In Mariupol harren trotz der Zerstörung vieler Häuser immer noch Zivilisten aus, wie Vizebürgermeister Serhij Orlow in der ARD am Dienstag sagte. Die Menschen hielten sich in Kellern und Schutzräumen auf, um dem Beschuss zu entgehen. "Das ist kein Leben. Das ist Überleben", sagte Orlow. Die ukrainische Verwaltung des Gebiets Donezk, zu dem Mariupol gehört, teilte am Dienstag mit, nach Schätzungen seien dort mehr als 20.000 Menschen getötet worden. Auch diese Zahl ist nicht überprüfbar.

USA prüfen Berichte über Chemiewaffen-Einsatz

Derweil war aus US-Kreisen zu hören, dass Berichte über einen russischen Einsatz von Chemiewaffen in Mariupol gegenwärtig nicht bestätigt werden könnten. Auch die ukrainische Verteidigungsministerin Hanna Maljar sagte, die Angaben würden noch geprüft. Das russische Militär bestreitet die Vorwürfe. Die USA und Großbritannien haben schwerwiegende Konsequenzen angekündigt für den Fall, dass Moskau im Krieg gegen die Ukraine zu Nuklear- oder Chemiewaffen greifen sollte.

Die Chemiewaffenkontrollbehörde OPCW äußerte sich unterdessen besorgt über die Berichte. Alle 193 Mitgliedstaaten der OPCW einschließlich der Russischen Föderation und der Ukraine hätten sich verpflichtet, "niemals chemische Waffen zu entwickeln, zu produzieren, anzuschaffen ... oder zu benutzen", hieß es in einer Stellungnahme der Kontrollbehörde.
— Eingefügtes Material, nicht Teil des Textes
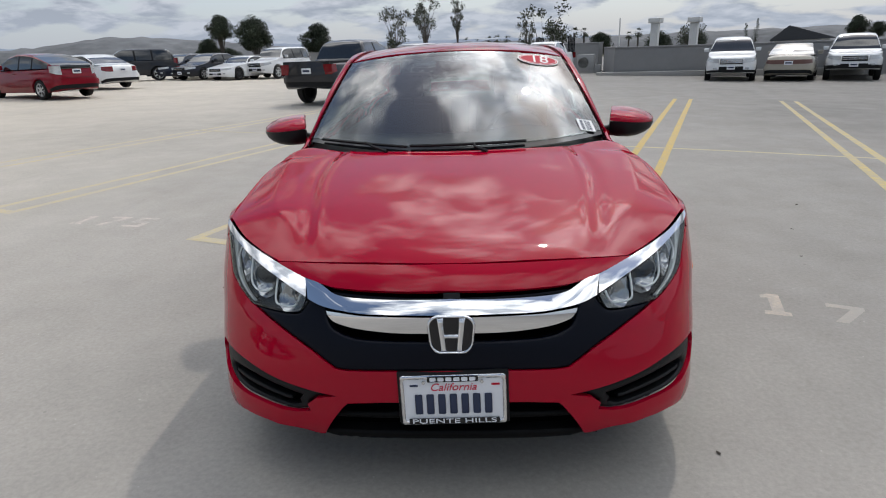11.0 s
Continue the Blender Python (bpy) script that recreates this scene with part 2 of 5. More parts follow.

Der Einsatz chemischer Waffen sei verwerflich und stehe im Widerspruch zu "den gesetzlichen Normen der internationalen Gemeinschaft". Seit Beginn des Konflikts stehe das technische Sekretariat der OPCW mit den betroffenen Parteien im Kontakt. Das Sekretariat habe sowohl von russischer wie auch von ukrainischer Seite über Drohungen gehört, giftige Chemikalien einzusetzen.

Selenskyj: "Reagieren Sie präventiv"

Der ukrainische Präsident Wolodymyr Selenskyj fordert von der internationalen Gemeinschaft vorbeugende Schritte gegen den möglichen Einsatz von Massenvernichtungswaffen durch Russland. Dies sei nötig wegen des wiederholten Einsatzes von Phosphormunition und wegen der russischen Drohung, in Mariupol Chemiewaffen einzusetzen. Das sagte Selenskyj in seiner nächtlichen Videoansprache am späten Dienstagabend. "Reagieren Sie präventiv. Denn nach dem Einsatz von Massenvernichtungswaffen ändert eine Reaktion nichts mehr."

Selenskyj bezog sich auch auf die Berichte aus Mariupol vom Vortag. Es sei nicht hundertprozentig festzustellen, was das für eine Substanz war, sagte er. In der belagerten Stadt sei es unmöglich, eine vollgültige Untersuchung durchzuführen. Das in Mariupol eingesetzte Asow-Regiment hatte von drei Verletzten berichtet, bei denen Atembeschwerden und Lähmungen aufgetreten seien. Eine Bestätigung von anderen ukrainischen Stellen gab es nicht.